Freight procurement
Freight procurement applies sourcing discipline to transportation: defining lanes and volumes, running carrier bids, awarding business, and managing the resulting routing guide. Unlike most purchased categories, the capacity bought is perishable and the market reprices constantly, so the work is cyclical: an annual RFP by lane, mini-bids when lanes drift from market, and continuous management of the contract-versus-spot mix.
Examples
Annual RFP: A manufacturer bids 85 truckload lanes (9,400 annual loads, $17.8 million). Awards project 7.2% savings; post-award tracking shows 4.1% realized, because primary acceptance runs 87% and rejected loads price 22% over award. The team re-bids the 12 worst lanes mid-year.

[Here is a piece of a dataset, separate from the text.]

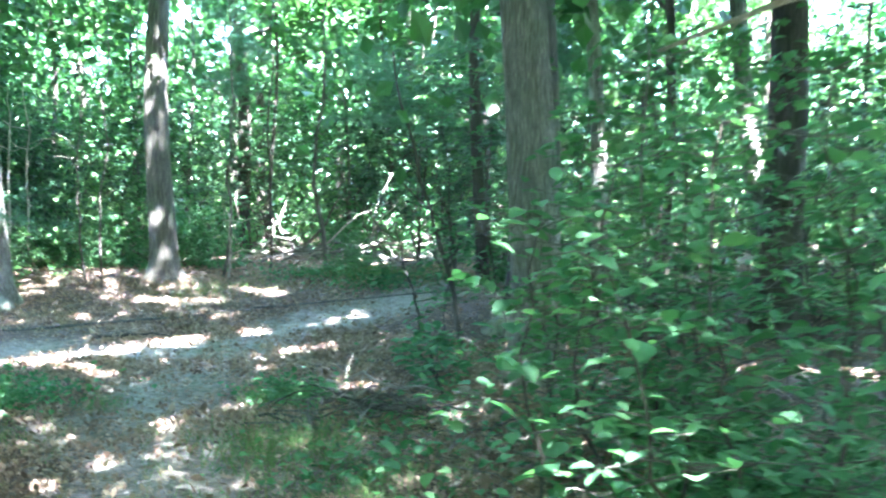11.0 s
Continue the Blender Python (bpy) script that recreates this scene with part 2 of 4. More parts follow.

Mini-bid trigger: A lane awarded at $2,310 sees spot fall to $1,790 for two straight quarters. A 3-carrier mini-bid resets it at $2,020, saving $87,000 a year on 300 loads without waiting for the annual event.
Landed cost check: A buyer comparing a $14.80 domestic casting against a $13.10 import adds $1.95 of ocean freight, drayage, and duty per unit. The import lands at $15.05, and the cheaper-looking quote loses by $0.25.
Definition
The cycle starts with clean data: lanes, annual volumes, equipment types, and service requirements pulled from a year of shipment history. Carriers bid in a structured RFP, awards go out lane by lane (usually a primary carrier plus one or two backups), and the result becomes a routing guide that tells planners whom to tender each load to, in what order.
The defining problem of the category is that awarded rates and paid rates diverge. A primary carrier rejects a tender, the load cascades to a backup at 6% more or to the spot market at 25% more, and the savings the bid projected quietly erode. Mature teams track routing guide compliance and first-tender acceptance as hard KPIs, not just the awarded rate sheet.
Annual events age quickly, so quarterly mini-bids reprice the lanes that have drifted furthest from market, in either direction.
Freight also belongs inside part-level economics: a sourcing decision that saves $0.30 on a component and adds $0.55 of freight is a bad trade, which is what total landed cost math is for. Many shippers hand execution to a 3PL or managed transportation provider but keep bid strategy in-house.